Motivation

Currently Flink state information (checkpoint/savepoint) can be accessed through State Processor Table API. However the meta information coming from the state is not available (for example checkpoint ID, operator name, etc.). Since it’s valuable information, here it’s planned to add them.

Public Interfaces

New built-in value table function is intended to be added.

Proposed Changes

The mentioned table function is going to have the following schema:

Key

Data Type

Description

checkpoint-id

BIGINT NOT NULL

Checkpoint ID.

operator-name

STRING

Operator Name.

operator-uid

STRING

Operator UID.

operator-uid-hash

STRING NOT NULL

Operator UID hash.

operator-parallelism

INT NOT NULL

Parallelism of the operator.

operator-max-parallelism

INT NOT NULL

Maximum parallelism of the operator.

operator-coordinator-state-size-in-bytes

BIGINT NOT NULL

The operator’s coordinator state size in bytes, or zero if no coordinator state.
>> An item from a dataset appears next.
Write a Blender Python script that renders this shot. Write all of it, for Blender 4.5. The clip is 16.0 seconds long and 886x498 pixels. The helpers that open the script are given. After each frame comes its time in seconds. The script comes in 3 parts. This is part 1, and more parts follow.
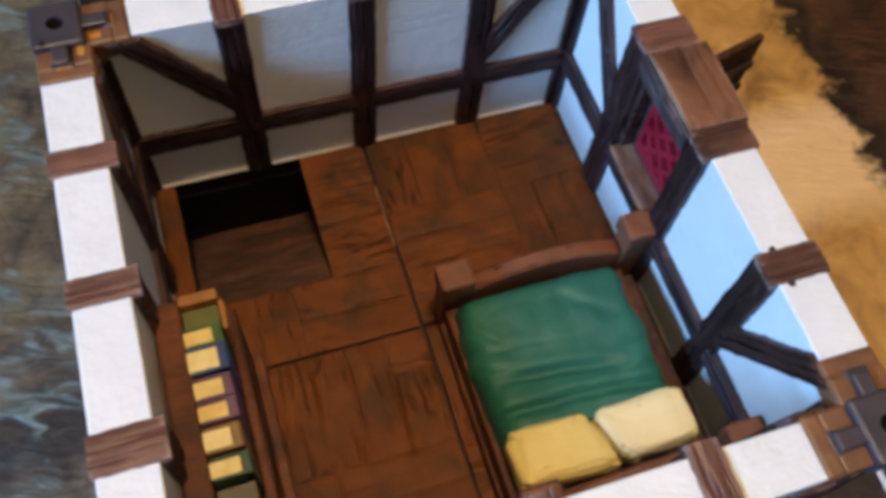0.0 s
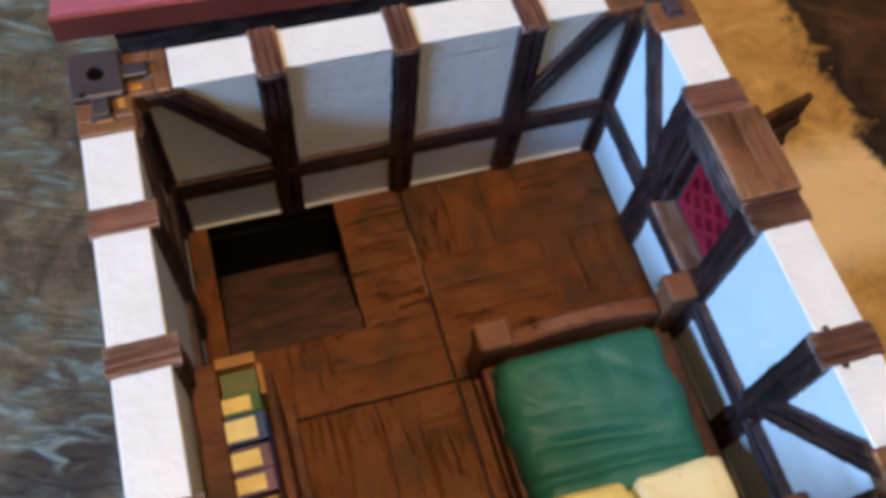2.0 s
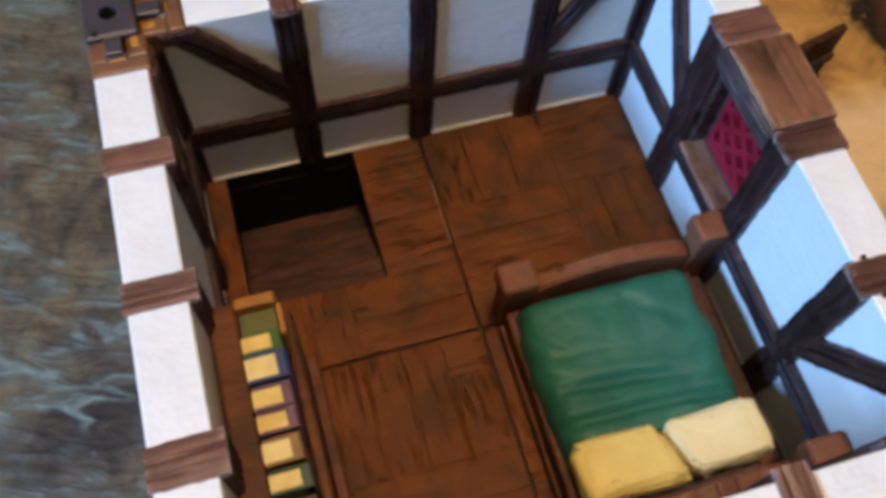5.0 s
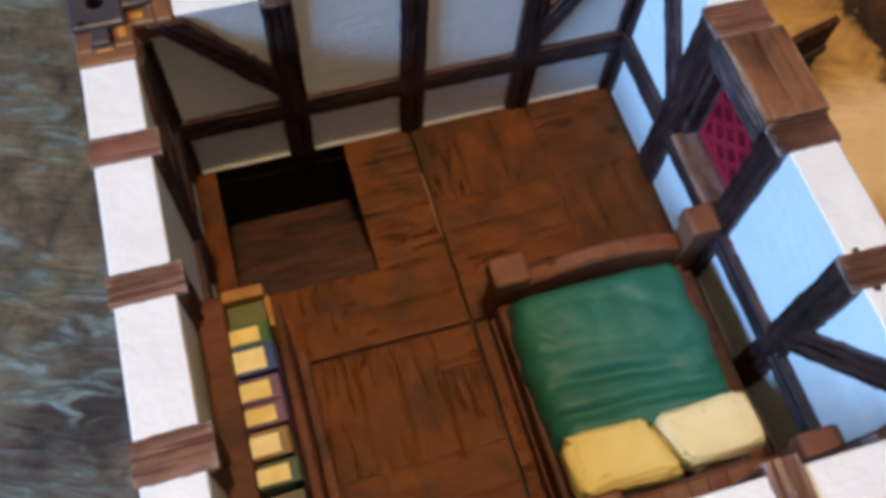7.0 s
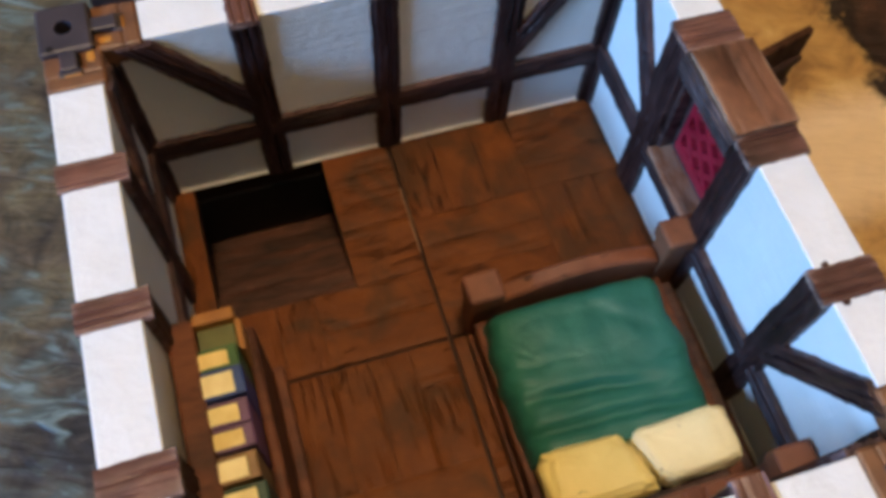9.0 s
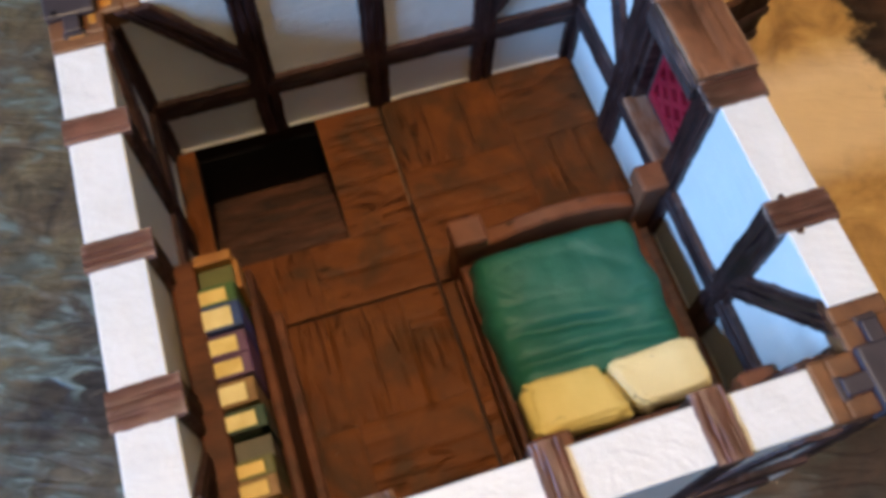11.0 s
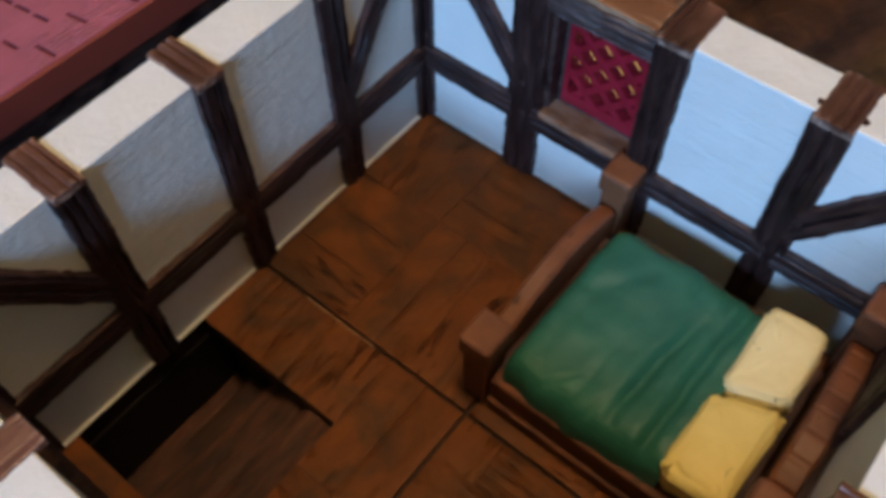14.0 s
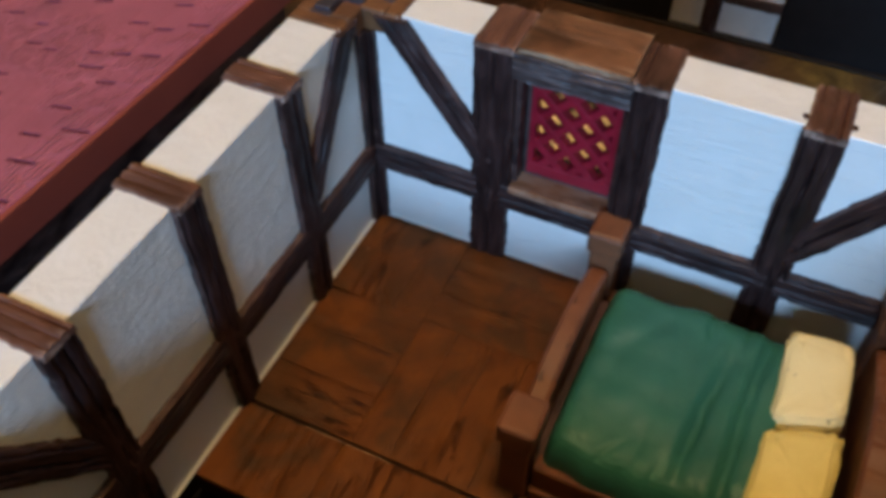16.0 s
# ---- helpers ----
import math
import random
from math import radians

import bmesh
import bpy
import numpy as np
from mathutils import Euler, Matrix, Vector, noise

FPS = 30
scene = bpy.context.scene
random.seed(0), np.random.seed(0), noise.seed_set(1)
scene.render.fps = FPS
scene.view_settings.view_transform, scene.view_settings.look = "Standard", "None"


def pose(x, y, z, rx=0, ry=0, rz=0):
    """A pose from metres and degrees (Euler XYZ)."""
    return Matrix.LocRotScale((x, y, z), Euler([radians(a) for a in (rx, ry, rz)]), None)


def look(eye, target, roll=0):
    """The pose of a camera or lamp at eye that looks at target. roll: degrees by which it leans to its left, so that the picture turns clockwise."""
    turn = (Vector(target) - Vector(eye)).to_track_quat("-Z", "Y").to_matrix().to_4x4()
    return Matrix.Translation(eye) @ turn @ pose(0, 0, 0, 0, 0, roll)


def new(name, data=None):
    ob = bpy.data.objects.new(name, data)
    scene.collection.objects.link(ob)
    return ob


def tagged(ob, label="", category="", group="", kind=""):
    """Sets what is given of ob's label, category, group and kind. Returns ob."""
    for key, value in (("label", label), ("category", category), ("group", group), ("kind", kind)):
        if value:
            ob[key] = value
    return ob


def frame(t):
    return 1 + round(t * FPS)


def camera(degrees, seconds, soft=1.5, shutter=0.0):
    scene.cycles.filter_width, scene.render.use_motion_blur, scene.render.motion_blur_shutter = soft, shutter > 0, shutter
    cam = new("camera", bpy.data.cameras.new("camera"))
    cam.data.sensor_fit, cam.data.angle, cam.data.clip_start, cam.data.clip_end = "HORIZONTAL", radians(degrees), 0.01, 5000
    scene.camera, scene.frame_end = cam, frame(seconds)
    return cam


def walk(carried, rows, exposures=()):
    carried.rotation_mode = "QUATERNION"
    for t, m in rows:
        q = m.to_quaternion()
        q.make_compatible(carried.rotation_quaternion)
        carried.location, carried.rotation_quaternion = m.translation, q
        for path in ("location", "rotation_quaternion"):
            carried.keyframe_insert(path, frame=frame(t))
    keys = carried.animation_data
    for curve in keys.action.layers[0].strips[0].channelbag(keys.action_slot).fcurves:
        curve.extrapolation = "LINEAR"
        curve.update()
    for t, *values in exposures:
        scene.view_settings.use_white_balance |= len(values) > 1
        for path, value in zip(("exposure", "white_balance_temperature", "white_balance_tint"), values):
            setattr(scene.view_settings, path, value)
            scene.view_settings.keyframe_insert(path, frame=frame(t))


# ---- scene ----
# All lengths below are in centimetres of the miniature; U turns them into metres.
U = 0.01
cam = camera(53.66, 16.0, soft=4.4)
# seconds, eye in cm, direction of view, lean in degrees
PATH = [
    (0, 1.776, -9.885, 14.559, 0.19567, 0.43005, -0.88134, 7.66),
    (0.5, 1.415, -8.977, 14.523, 0.19582, 0.42318, -0.88463, 10.32),
    (1, 1.705, -8.398, 14.706, 0.17069, 0.41879, -0.89190, 8.09),
    (1.5, 1.859, -8.629, 14.839, 0.17835, 0.43369, -0.88323, 7.71),
    (2, 1.526, -8.790, 14.732, 0.18931, 0.43094, -0.88230, 8.49),
    (2.5, 1.451, -8.890, 14.759, 0.17759, 0.43059, -0.88490, 7.07),
    (3, 1.204, -9.001, 14.647, 0.18127, 0.42858, -0.88513, 7.45),
    (3.5, 1.313, -9.181, 14.330, 0.16730, 0.43023, -0.88708, 5.84),
    (4, 1.345, -9.153, 14.314, 0.15871, 0.42420, -0.89155, 5.13),
    (4.5, 1.462, -9.212, 14.231, 0.15595, 0.42204, -0.89306, 4.62),
    (7, 1.526, -9.239, 14.050, 0.16354, 0.41573, -0.89466, 5.70),
    (7.5, 1.738, -9.220, 14.039, 0.15370, 0.41447, -0.89699, 4.60),
    (8, 1.889, -9.023, 14.195, 0.15719, 0.41400, -0.89660, 4.55),
    (10.5, 2.185, -9.824, 14.076, 0.14647, 0.43376, -0.88904, 1.77),
    (11, 2.178, -10.149, 14.668, 0.14032, 0.40597, -0.90305, 1.52),
    (11.5, 2.322, -10.587, 14.716, 0.15329, 0.42527, -0.89199, 1.58),
    (12, 1.300, -10.388, 14.288, 0.21144, 0.41542, -0.88472, 6.56),
    (12.5, 0.691, -9.507, 13.790, 0.25276, 0.41899, -0.87210, 4.30),
    (13, 0.389, -8.456, 12.855, 0.34368, 0.41432, -0.84275, 0.53),
    (13.5, -0.104, -7.578, 12.389, 0.41036, 0.38331, -0.82745, 0.86),
    (14, 0.241, -7.077, 11.871, 0.41878, 0.34788, -0.83881, -0.93),
    (14.5, 0.605, -6.768, 11.702, 0.47143, 0.33962, -0.81389, -0.21),
    (15, 0.606, -6.678, 11.434, 0.52768, 0.33119, -0.78222, -0.26),
    (15.5, -0.484, -5.993, 11.019, 0.58219, 0.29572, -0.75736, 1.15),
    (16, -0.656, -5.649, 11.027, 0.59072, 0.28950, -0.75315, -0.93),
]
walk(cam, [(t, look((x * U, y * U, z * U), (x * U + a, y * U + b, z * U + c), lean)) for t, x, y, z, a, b, c, lean in PATH],
     exposures=[(0, 0.0, 6500, 10), (12, 0.0, 6500, 10), (13, -0.22, 6900, 10), (13.5, -0.34, 7100, 10), (14, -0.46, 7200, 10), (14.5, -0.37, 7400, 10), (16, -0.37, 7900, 10)])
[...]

operator-total-size-in-bytes

BIGINT NOT NULL

Total operator state size in bytes.


The new function can be used the following way:

LOAD MODULE state;
SELECT * FROM savepoint_metadata('/root/dir/of/checkpoint-data');


Compatibility, Deprecation, and Migration Plan

No migration needed.

Test Plan

It’s planned to implement automated integration tests.

Rejected Alternatives

None.